Eu gostaria de ver na presidência da CBA pessoas que realmente militaram no automobilismos, que sabem o que é roer o osso, que sabem o que é dificuldade e que tem conhecimento e embasamento para fazer algo pelo automobilismo brasileiro. Mesmo que não fosse a presidência, mas que houvesse um colegiado de pilotos e expilotos que fosse ouvido e que pudesse apresentar propostas de melhorias e que essas fossem levadas adiante.  

 

O problema é que as decisões tomam um peso político muito grande e a parte que faz o espetáculo, que são as equipes, os pilotos e aqueles que vivem delas, como os mecânicos é quem sofrem com os desmandos, com as incoerências de categorias que nada levam a acrescentar, que competem umas contra as outras ao invés de agregar, de decisões que são tomadas para agradar A ou B. Não sei se tem, mas não duvido de que, se for interesse, a gente vai descobrir uma federação de automobilismo até em Fernando de Noronha.
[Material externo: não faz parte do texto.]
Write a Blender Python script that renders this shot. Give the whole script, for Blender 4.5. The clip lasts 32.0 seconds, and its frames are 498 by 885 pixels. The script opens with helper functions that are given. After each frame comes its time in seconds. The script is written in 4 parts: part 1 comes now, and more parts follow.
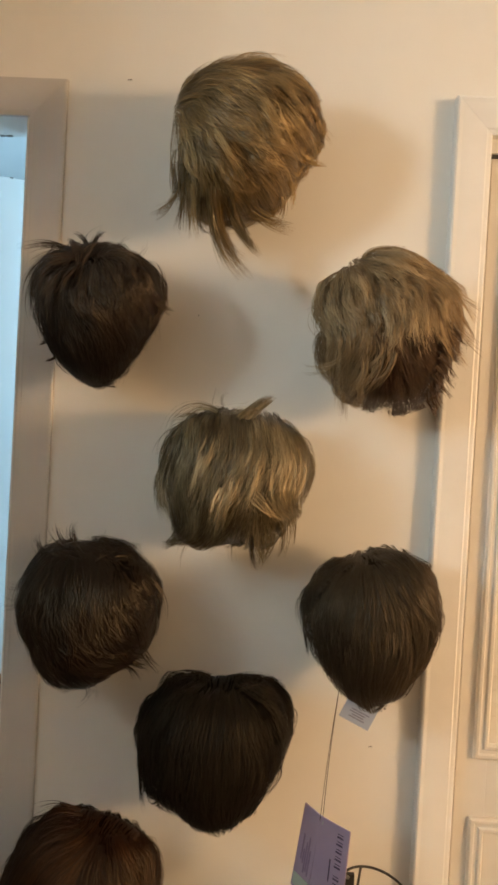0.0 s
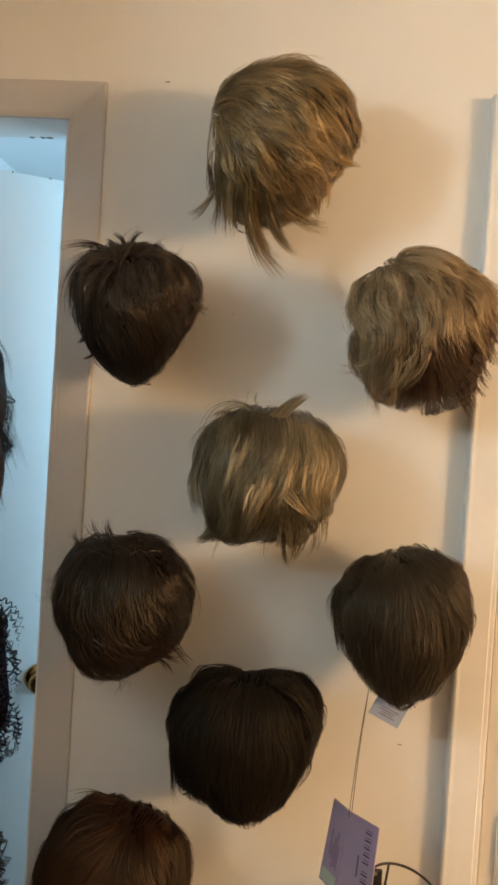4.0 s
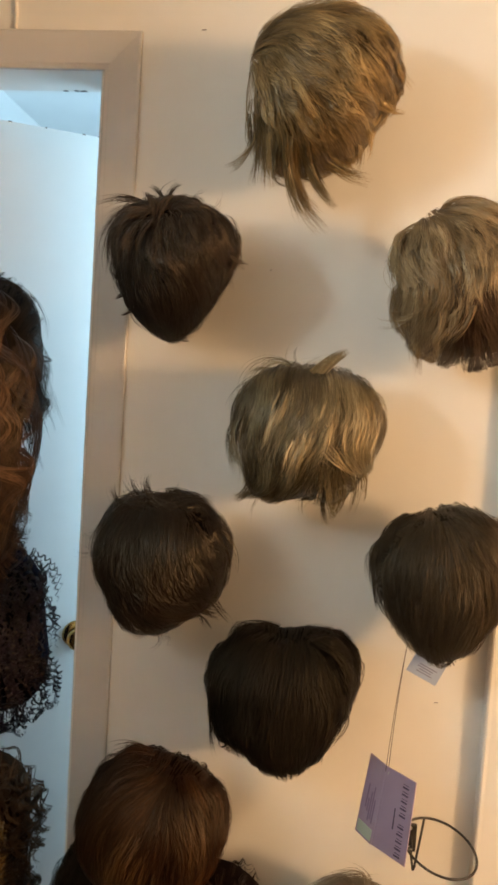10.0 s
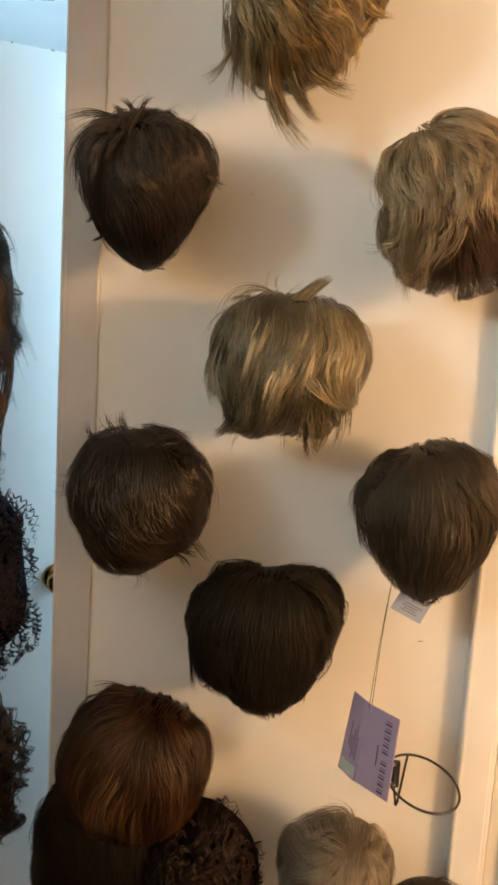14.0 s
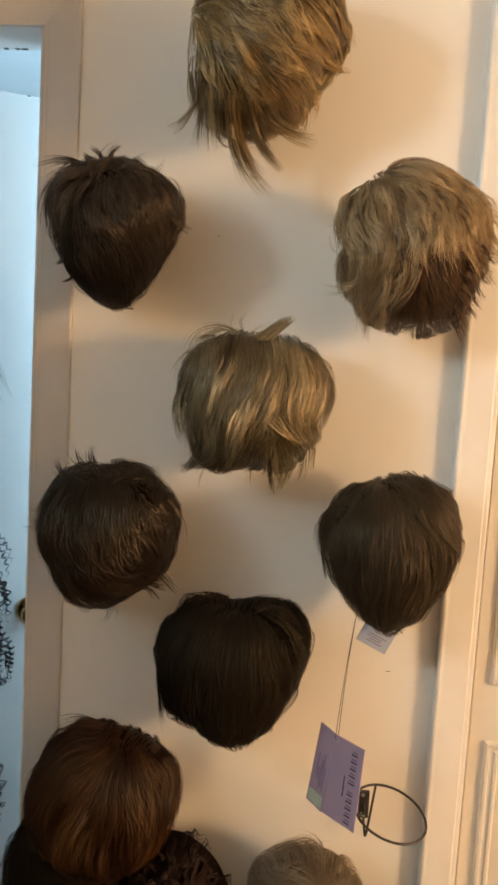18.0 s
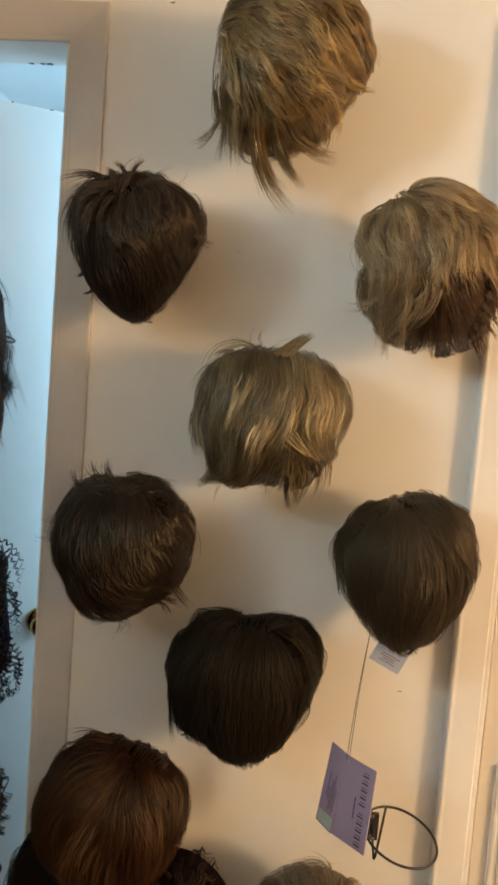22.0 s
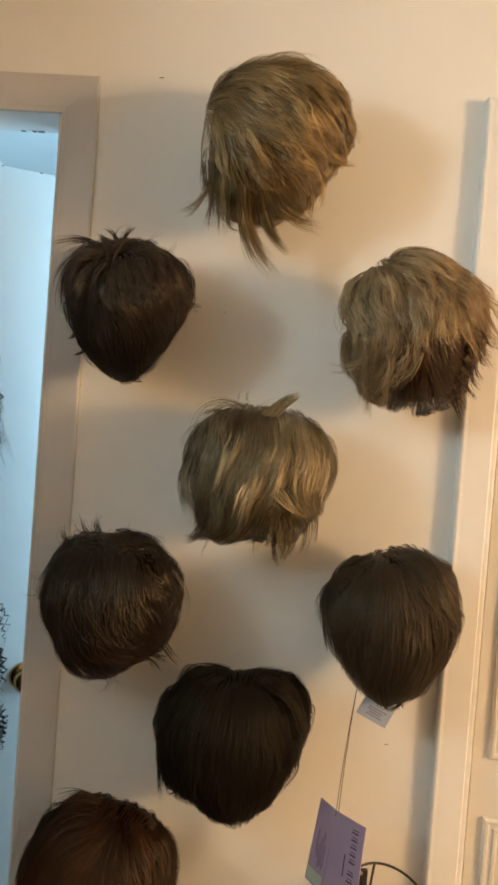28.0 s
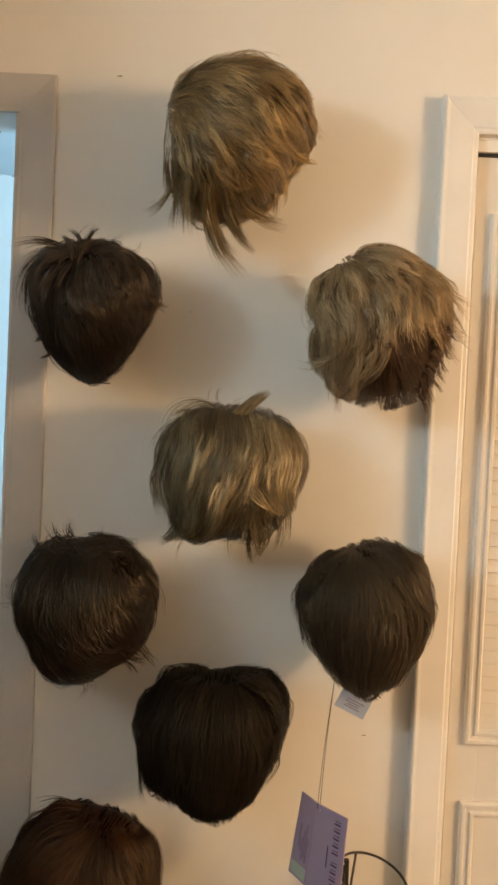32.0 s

Lá se corre de que? De caranguejo ou de siri? Quando é que piloto vai votar numa eleição de federação ou confederação? Isso cansa! 

 

Para mim a CBA está completamente perdida e isso afeta diretamente o futuro dos pilotos, que não sabem mais para onde ir, como direcionar uma carreira, o que esperar daquela que deveria ser a casa, o porto seguro, a guarida deles e não é. Eu esperava que as pessoas e os processos evoluíssem, que as coisas melhorassem, mas eu vejo apenas que, se não mudou, quando mudou, mudou para pior.